- The paper introduces DBGorilla, a benchmark for assessing function calling that translates natural language queries into structured database operations.
- It compares eight LLMs using Exact Match, AST alignment, and preference rankings across simple to complex query tasks.
- Ablation studies reveal that while the tool definition is robust, LLMs struggle with text property filters, highlighting areas for improvement.
Querying Databases with Function Calling
This paper (2502.00032) introduces DBGorilla, a benchmark for evaluating LLMs in querying databases using Function Calling. It presents a tool definition that unifies data access with search queries and result transformations, evaluating the effectiveness of this approach across multiple LLMs. The study also includes ablation studies to assess the impact of various experimental factors on performance.
DBGorilla Benchmark
The DBGorilla benchmark adapts the Gorilla LLM framework to create synthetic search database schemas and queries. It consists of five use cases, each with three related collections and four properties per collection. This benchmark tests the ability of LLMs to translate natural language commands into query APIs, covering search queries, property filters, aggregations, and grouping operations.
Experimental Setup
The experimental setup involves comparing eight LLMs from five model families, including Claude 3.5 Sonnet, GPT-4o, GPT-4o mini, Gemini 1.5 Pro, Gemini 2.0 Flash experimental, Command R+, Command R7B, and Llama 3.1 8B Instruct. The primary evaluation metric is Exact Match, which assesses if the predicted query from the LLM is identical to the ground truth query. The study also reports Abstract Syntax Tree (AST) alignment scores and LLM-as-Judge preference rankings.
Figure 1: DBGorilla Leaderboard results (last updated January 1st, 2025). The Exact Match and AST Score columns report the respective averages across all tested queries. Query scores are further separated into categories of "Simple", "Moderate", and "Complex" according to how many arguments are used in the ground truth function call with 1, 2, and 3 or more, respectively. Collection routing reports the percentage the predicted query is routed to the correct database collection.
Results and Analysis
Claude 3.5 Sonnet achieves the highest performance with an Exact Match score of 74.3%, followed by GPT-4o mini at 73.7%, GPT-4o at 71.8%, and Gemini 1.5 Pro at 70.2%. The results are broken down by API component, revealing that LLMs are highly effective at utilizing operators on boolean-valued properties but struggle with text property filters. The study also visualizes performance across synthetic use cases, showing robust results with higher-performing models like GPT-4o, but significant performance variance with lower-performing models.

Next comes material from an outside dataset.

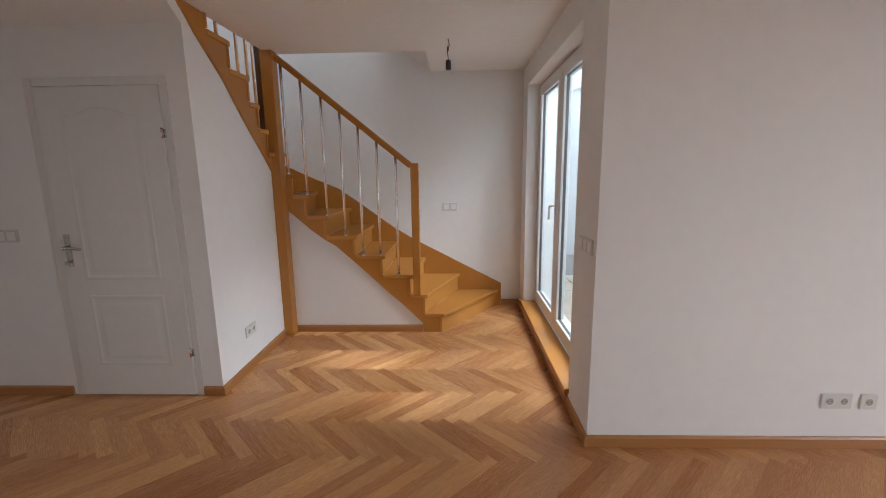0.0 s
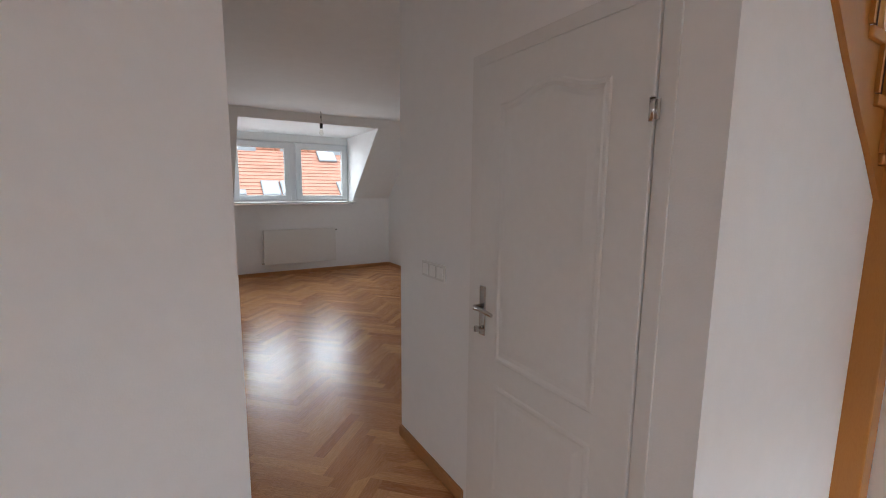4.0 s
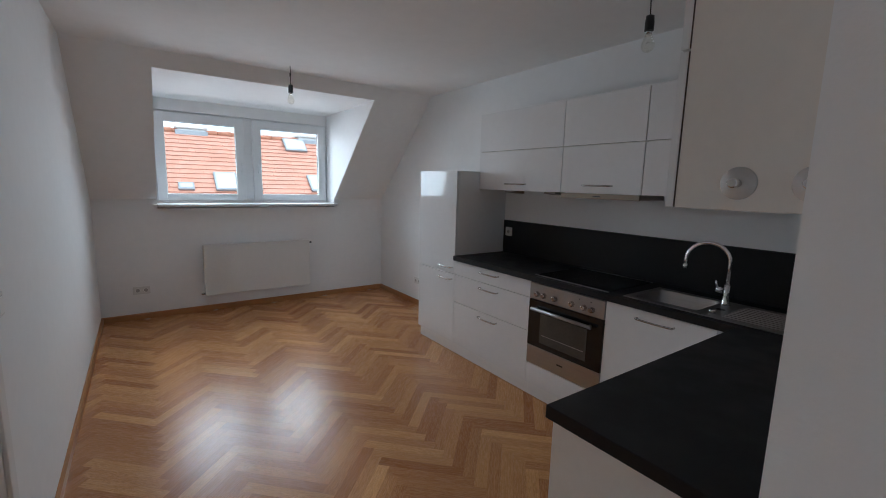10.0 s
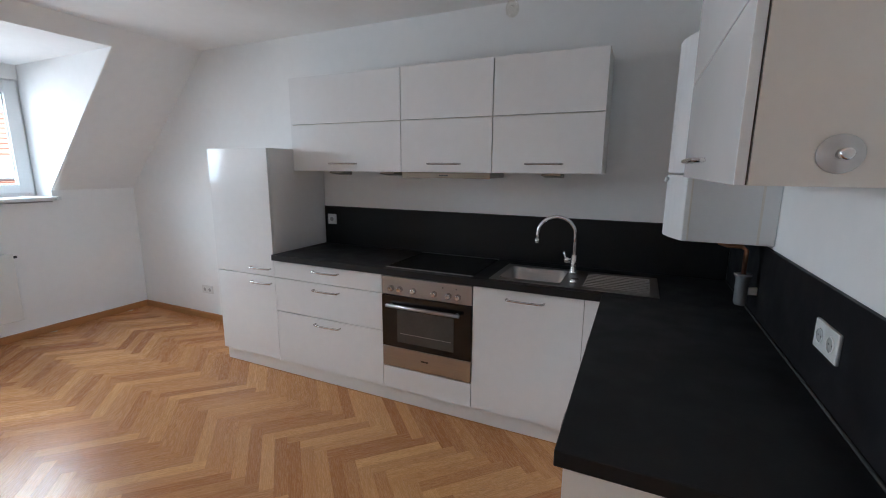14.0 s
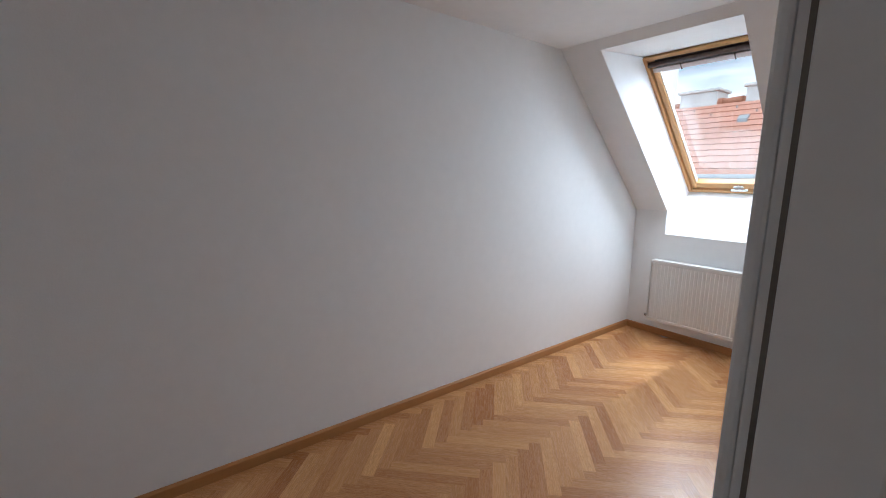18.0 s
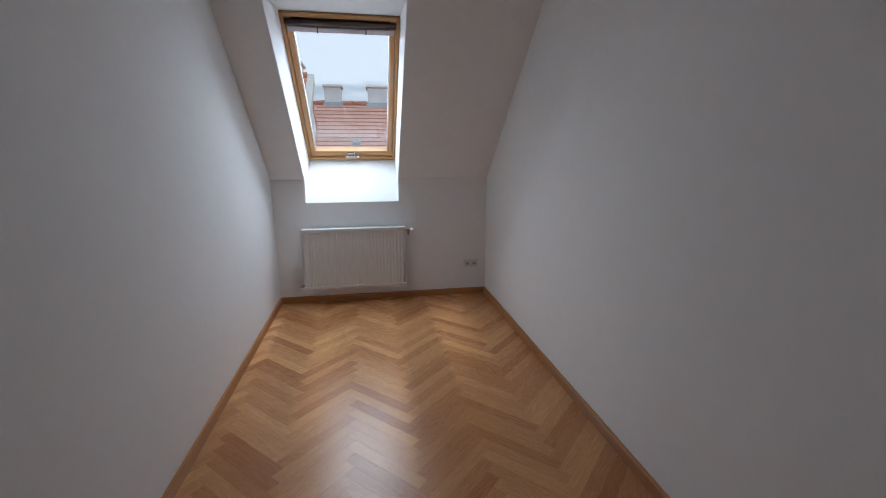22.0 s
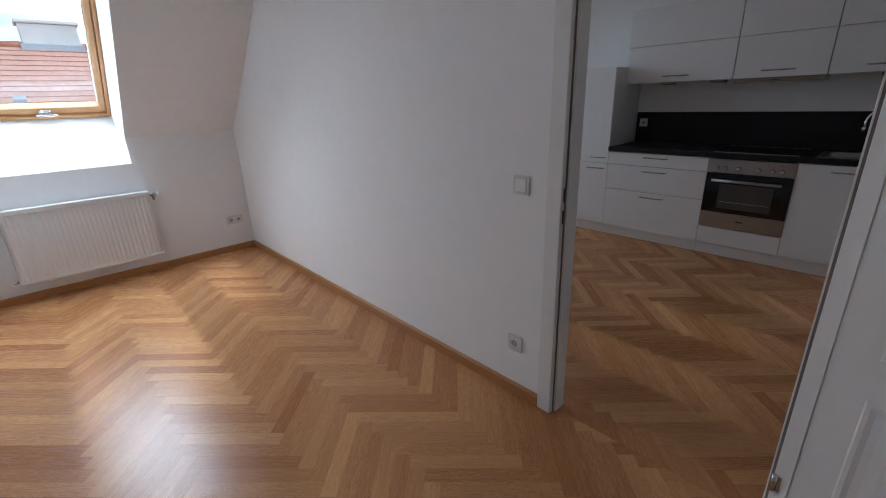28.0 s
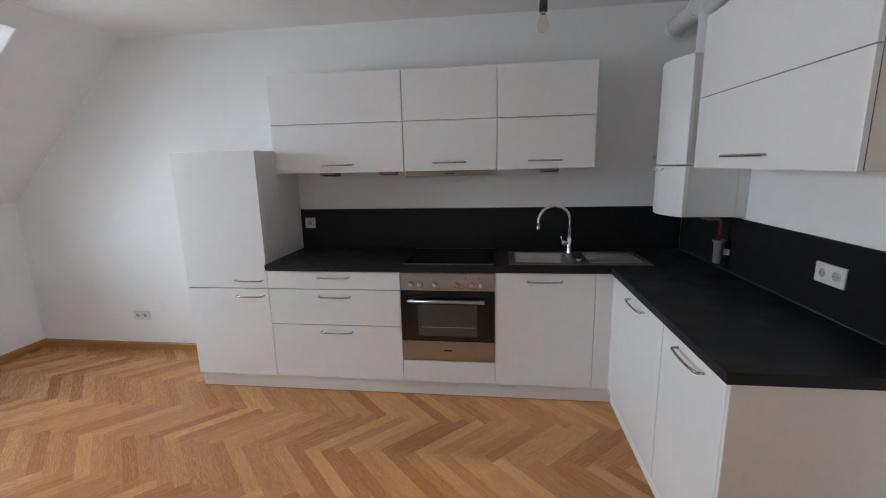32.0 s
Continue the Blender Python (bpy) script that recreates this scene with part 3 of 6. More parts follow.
def ring_disc(cx, r1, r0, y0, y1, n=28):
    """A flat ring about the local y axis."""
    v, f = [], []
    for k in range(n):
        a = 2 * math.pi * k / n
        ca, sa = math.cos(a), math.sin(a)
        v += [(cx + r1 * ca, y0, r1 * sa), (cx + r1 * ca, y1, r1 * sa), (cx + r0 * ca, y1, r0 * sa), (cx + r0 * ca, y0, r0 * sa)]
    for k in range(n):
        a, b = 4 * k, 4 * ((k + 1) % n)
        f += [(a + i, b + i, b + (i + 1) % 4, a + (i + 1) % 4) for i in range(4)]
    return Shape().add(v, f).bm()


def socket_outlet(p, normal, gangs, label, group="sockets"):
    at, rz = facing(p, normal)
    ob = thing("socket_outlet", label, "socket", at, rz, group, local=True)
    w = 0.071 * gangs + 0.01
    part("plate", Shape().box(-w / 2, w / 2, -0.009, 0.0, -0.0405, 0.0405).bm(0.003), SWITCH_FRAME, ob)
    for g in range(gangs):
        cx = (g - (gangs - 1) / 2) * 0.071
        part("cup", ring_disc(cx, 0.0225, 0.0192, -0.0092, -0.0115), PLASTIC, ob)
        part("cup_floor", Shape().tube([(cx, -0.0088, 0), (cx, -0.0097, 0)], 0.0192, 24).bm(), RECESS_SHADE, ob, "shadowed socket well")
        for d in (-0.0095, 0.0095):
            part("contact_hole", Shape().tube([(cx + d, -0.0092, 0), (cx + d, -0.0102, 0)], 0.0026, 10).bm(), BLACK_PLASTIC, ob)
    return ob


def light_switch(p, normal, gangs, label, group="switches"):
    at, rz = facing(p, normal)
    ob = thing("light_switch", label, "switch", at, rz, group, local=True)
    w = 0.071 * gangs + 0.01
    part("plate", Shape().box(-w / 2, w / 2, -0.009, 0.0, -0.0405, 0.0405).bm(0.003), SWITCH_FRAME, ob)
    for g in range(gangs):
        cx = (g - (gangs - 1) / 2) * 0.071
        s = Shape()
        s.prism([(-0.0085, -0.0275), (-0.0135, -0.0275), (-0.0105, 0.0275), (-0.0085, 0.0275)], "x", cx - 0.0275, cx + 0.0275)
        # grey plate that draws the shadow edge round each rocker
        part("rocker_shade", Shape().box(cx - 0.0288, cx + 0.0288, -0.0096, -0.0088, -0.0288, 0.0288).bm(), RECESS_SHADE, ob, "grey shade line round the rocker")
        part("rocker", s.bm(0.001), PLASTIC, ob)
    return ob


def inset(poly, d):
    """A closed outline moved inwards (outline turns counter-clockwise)."""
    n, out = len(poly), []
    for i in range(n):
        a, b, c = Vector(poly[i - 1]), Vector(poly[i]), Vector(poly[(i + 1) % n])
        e1, e2 = (b - a).normalized(), (c - b).normalized()
        n1, n2 = Vector((-e1.y, e1.x)), Vector((-e2.y, e2.x))
        m = (n1 + n2)
        m = m / max(m.dot(n1), 0.3)
        out.append((b.x + m.x * d, b.y + m.y * d))
    return out


def moulding(outline, y, sign):
    """A raised and fielded panel on a door face; outline in x and z."""
    s = Shape()
    rows = [(0.0, 0.0002), (0.006, 0.004), (0.016, 0.0045), (0.028, 0.0006), (0.045, 0.0004), (0.072, 0.0032)]
    loops = [[(p[0], y + sign * h, p[1]) for p in inset(outline, d)] for d, h in rows]
    n = len(outline)
    v = [p for l in loops for p in l]
    f = [(i * n + k, i * n + (k + 1) % n, (i + 1) * n + (k + 1) % n, (i + 1) * n + k) for i in range(len(rows) - 1) for k in range(n)]
    f.append(tuple((len(rows) - 1) * n + k for k in range(n)))
    s.add(v, f)
    return s.bm()


def arched(x0, x1, z0, z1, rise=0.045):
    """A tall panel outline whose head swings up in the middle."""
    w = x1 - x0
    top = []
    for k in range(17):
        u = k / 16
        h = 0.5 - 0.5 * math.cos(2 * math.pi * min(max((u - 0.08) / 0.84, 0), 1))
        top.append((x1 - w * u, z1 + rise * (h - 1) + 0.0))
    return [(x0, z0), (x1, z0)] + top


def lever_handle(door, x, y, z, sign, way, key=True):
    """A long plate with a lever and a lock; sign: the side of the door, way: which way the lever points."""
    plate = part("handle_plate", Shape().box(x - 0.019, x + 0.019, y, y + sign * 0.008, z - 0.125, z + 0.082).bm(0.006, 3), NICKEL, door, "satin nickel long plate")
    part("lever", Shape().tube([(x, y, z), (x, y + sign * 0.045, z), (x + way * 0.012, y + sign * 0.052, z), (x + way * 0.06, y + sign * 0.052, z + 0.002), (x + way * 0.118, y + sign * 0.05, z - 0.006)], [0.0105, 0.0095, 0.0095, 0.0085, 0.0075], 12).bm(), NICKEL, plate)
    part("lock_cylinder", Shape().tube([(x, y, z - 0.092), (x, y + sign * 0.014, z - 0.092)], 0.0085, 14).bm(), NICKEL, plate)
    if key:
        part("key", Shape().box(x - 0.0012, x + 0.0012, y + sign * 0.014, y + sign * 0.03, z - 0.097, z - 0.087).box(x - 0.002, x + 0.012 * way, y + sign * 0.03, y + sign * 0.045, z - 0.104, z - 0.08).bm(0.0008, 1), NICKEL, plate, "small key in the lock")


def hinge(door, x, y, z):
    h = part("hinge", Shape().tube([(x, y, z - 0.028), (x, y, z + 0.028)], 0.0078, 14).box(x - 0.0015, x + 0.018, y + 0.004, y + 0.007, z - 0.025, z + 0.025).bm(), NICKEL, door)
    part("hinge_cap", Shape().tube([(x, y, z + 0.0285), (x, y, z + 0.033)], [0.0085, 0.005], 14).bm(), NICKEL, h)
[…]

Figure 2: An illustration of a natural language command, How many menu items are priced under 20?, translated to Function Calling arguments for database querying.
Ablation Studies
The paper includes ablation studies exploring the impact of parallel tool calling, adding a rationale as an argument of the tool call, using a separate tool per database collection, and tool calling with structured outputs. The results show minimal performance variance across these ablation experiments with GPT-4o, indicating that the tool definition is robust across different configurations.
Figure 3: An illustration of the Function Calling loop. Beginning with the user's input prompt, the LLM then enters a loop where it can either choose to call one or multiple functions, or return a response to the user. If a function is called, the function is executed, the response is sent back to the LLM, and the Function Calling loop continues.
Implications and Future Directions
The findings suggest that Function Calling is an effective interface for enabling LLMs to query databases. The DBGorilla benchmark provides a valuable resource for future research in this area, with potential expansions to include more complex schemas, diverse property distributions, and explicit relationships between collections. Future work could also explore the integration of other tools, such as web search and data visualization, to create more sophisticated Compound AI Systems. Techniques such as Reflexion prompting [15] and DSPy Assertions could be used to refine queries based on validation or user feedback.
Conclusion
This paper demonstrates the effectiveness of Function Calling for enabling natural language database access. The DBGorilla benchmark and the comprehensive evaluation of multiple LLMs provide valuable insights into the capabilities and limitations of current models in translating natural language to structured database operations. The research contributes to the development of more intuitive and efficient interfaces for querying databases with LLMs.